(Source records)
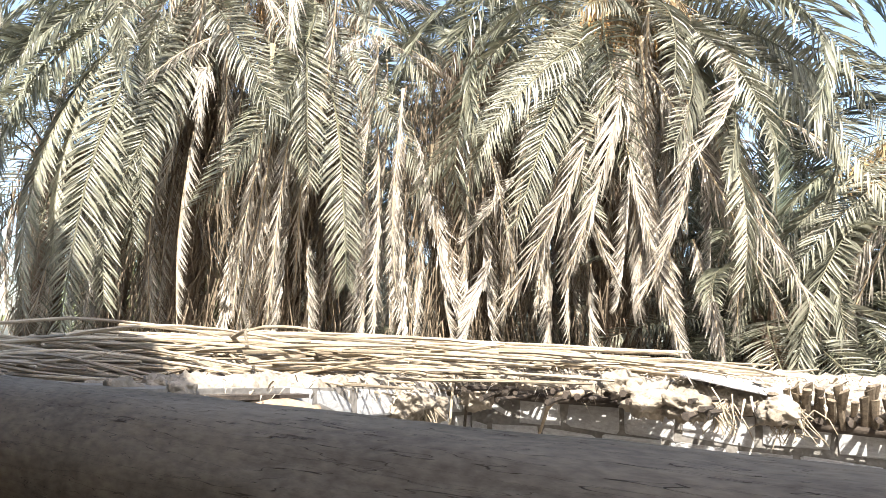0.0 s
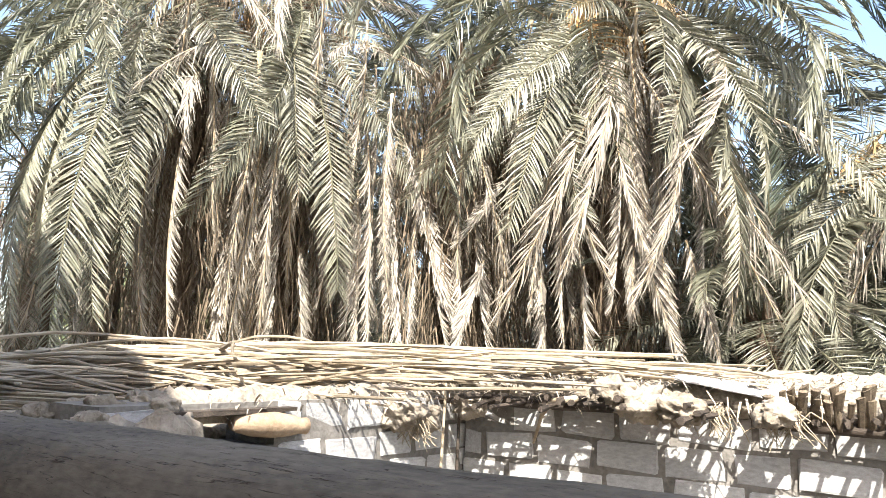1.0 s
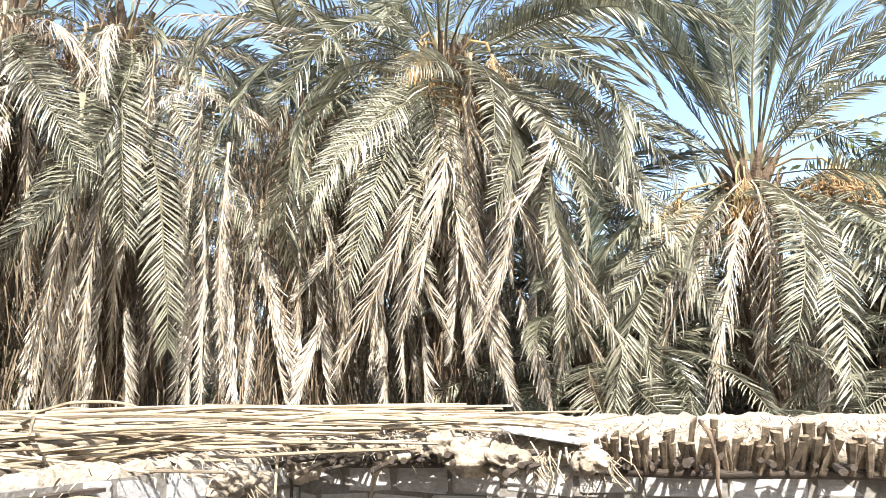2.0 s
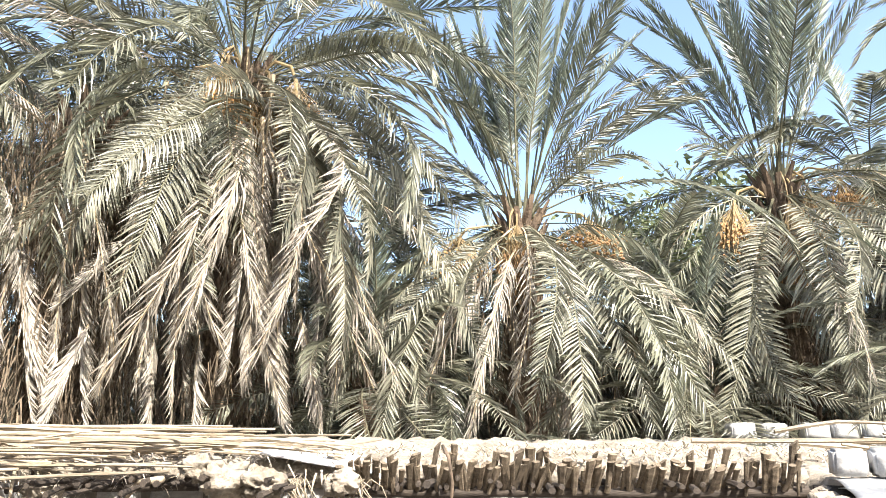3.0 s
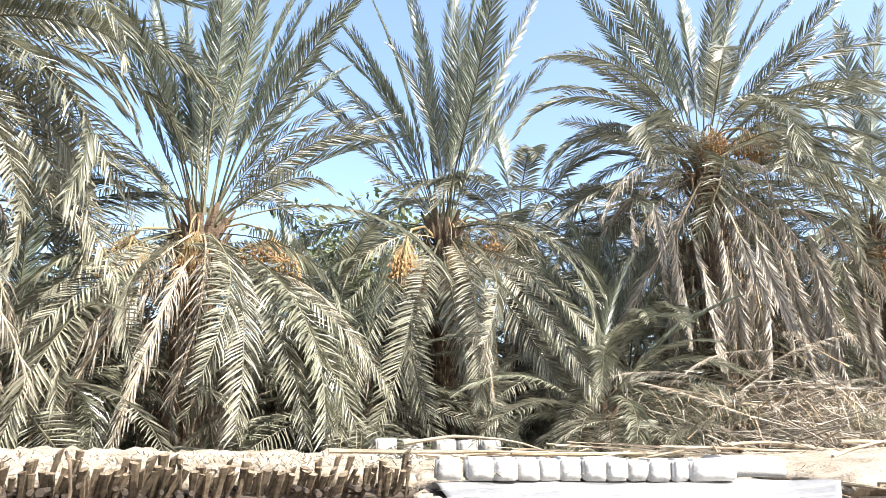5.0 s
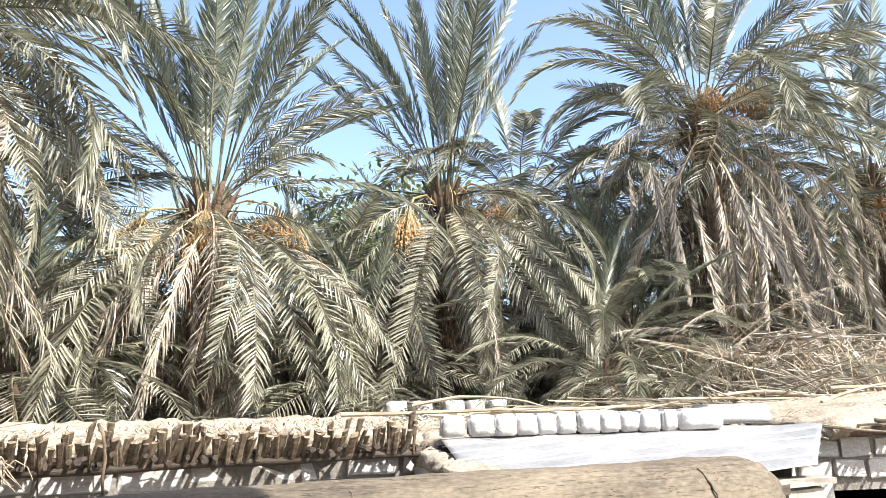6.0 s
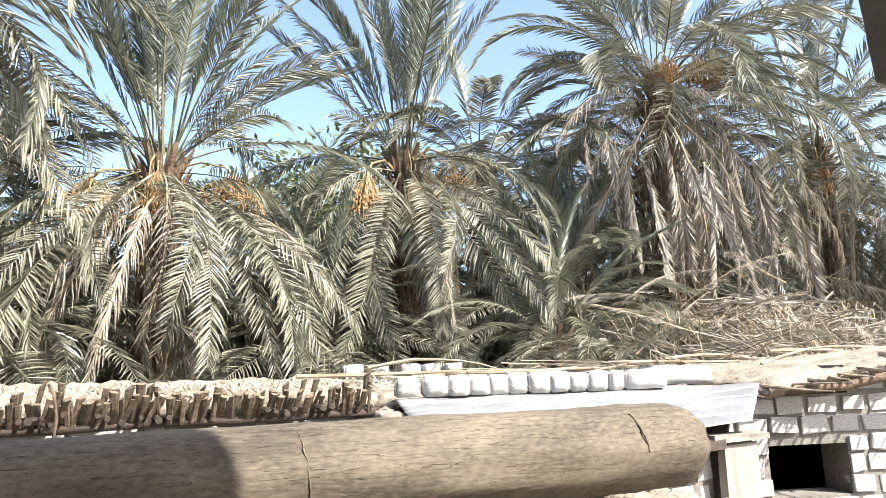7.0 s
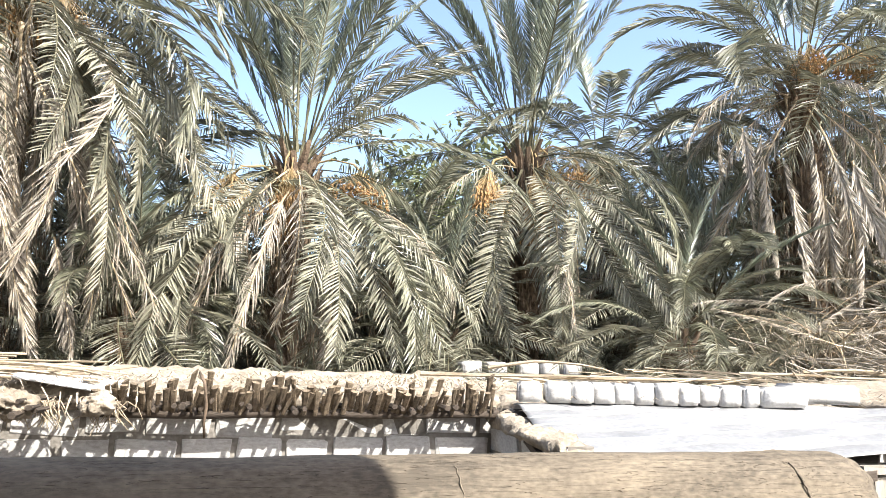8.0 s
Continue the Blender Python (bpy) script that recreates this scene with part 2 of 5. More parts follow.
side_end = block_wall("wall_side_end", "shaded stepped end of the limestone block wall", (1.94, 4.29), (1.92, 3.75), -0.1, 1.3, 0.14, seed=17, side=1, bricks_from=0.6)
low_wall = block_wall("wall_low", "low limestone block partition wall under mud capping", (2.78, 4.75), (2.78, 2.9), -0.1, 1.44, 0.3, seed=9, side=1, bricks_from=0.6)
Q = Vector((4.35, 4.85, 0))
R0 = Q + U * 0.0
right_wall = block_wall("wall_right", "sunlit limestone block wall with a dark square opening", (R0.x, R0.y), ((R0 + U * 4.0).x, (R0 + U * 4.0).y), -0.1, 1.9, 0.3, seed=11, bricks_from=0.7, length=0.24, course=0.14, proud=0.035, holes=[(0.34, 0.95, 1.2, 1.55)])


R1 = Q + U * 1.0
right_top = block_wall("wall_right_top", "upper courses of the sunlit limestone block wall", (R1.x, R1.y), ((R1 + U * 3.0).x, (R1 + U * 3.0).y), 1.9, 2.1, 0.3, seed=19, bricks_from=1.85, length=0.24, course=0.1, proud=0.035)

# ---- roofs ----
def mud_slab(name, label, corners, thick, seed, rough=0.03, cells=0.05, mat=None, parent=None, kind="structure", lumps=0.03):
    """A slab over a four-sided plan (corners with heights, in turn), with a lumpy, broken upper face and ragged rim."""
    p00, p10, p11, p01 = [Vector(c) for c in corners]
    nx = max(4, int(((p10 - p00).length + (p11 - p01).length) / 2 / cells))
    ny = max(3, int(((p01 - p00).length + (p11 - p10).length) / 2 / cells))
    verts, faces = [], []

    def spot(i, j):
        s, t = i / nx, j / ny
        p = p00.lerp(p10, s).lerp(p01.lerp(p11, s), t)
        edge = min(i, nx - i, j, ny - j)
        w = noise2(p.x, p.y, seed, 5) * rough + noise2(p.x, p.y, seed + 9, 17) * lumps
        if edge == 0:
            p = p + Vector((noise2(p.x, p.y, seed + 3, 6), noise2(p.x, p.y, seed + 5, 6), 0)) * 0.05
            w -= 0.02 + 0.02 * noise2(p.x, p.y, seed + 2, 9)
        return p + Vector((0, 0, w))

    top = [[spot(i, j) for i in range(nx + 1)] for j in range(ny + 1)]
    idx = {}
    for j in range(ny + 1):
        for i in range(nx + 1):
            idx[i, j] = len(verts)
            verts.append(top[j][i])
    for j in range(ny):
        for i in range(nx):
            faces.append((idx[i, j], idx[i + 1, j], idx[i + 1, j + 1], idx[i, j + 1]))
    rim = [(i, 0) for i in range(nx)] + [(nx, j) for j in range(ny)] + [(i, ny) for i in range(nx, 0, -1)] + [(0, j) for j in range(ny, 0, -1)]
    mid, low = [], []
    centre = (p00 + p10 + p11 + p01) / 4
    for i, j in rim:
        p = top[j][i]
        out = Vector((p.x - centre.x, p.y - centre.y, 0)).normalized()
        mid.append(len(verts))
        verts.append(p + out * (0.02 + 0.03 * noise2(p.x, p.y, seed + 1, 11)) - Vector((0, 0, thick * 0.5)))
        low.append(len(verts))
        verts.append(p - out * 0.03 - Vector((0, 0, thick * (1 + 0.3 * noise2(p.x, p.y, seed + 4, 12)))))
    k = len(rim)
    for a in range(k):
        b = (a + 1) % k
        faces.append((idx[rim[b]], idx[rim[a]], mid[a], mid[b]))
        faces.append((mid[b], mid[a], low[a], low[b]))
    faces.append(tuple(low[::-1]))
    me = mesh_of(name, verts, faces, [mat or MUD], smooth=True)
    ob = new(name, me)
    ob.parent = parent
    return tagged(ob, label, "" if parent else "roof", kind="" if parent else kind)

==

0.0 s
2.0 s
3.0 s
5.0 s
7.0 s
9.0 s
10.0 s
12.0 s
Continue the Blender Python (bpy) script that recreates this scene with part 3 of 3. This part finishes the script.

**Problem to work on:**
From the entries above, collect every line with the string "script" in it.

**Result below:**
Continue the Blender Python (bpy) script that recreates this scene with part 2 of 5. More parts follow.
Continue the Blender Python (bpy) script that recreates this scene with part 3 of 3. This part finishes the script.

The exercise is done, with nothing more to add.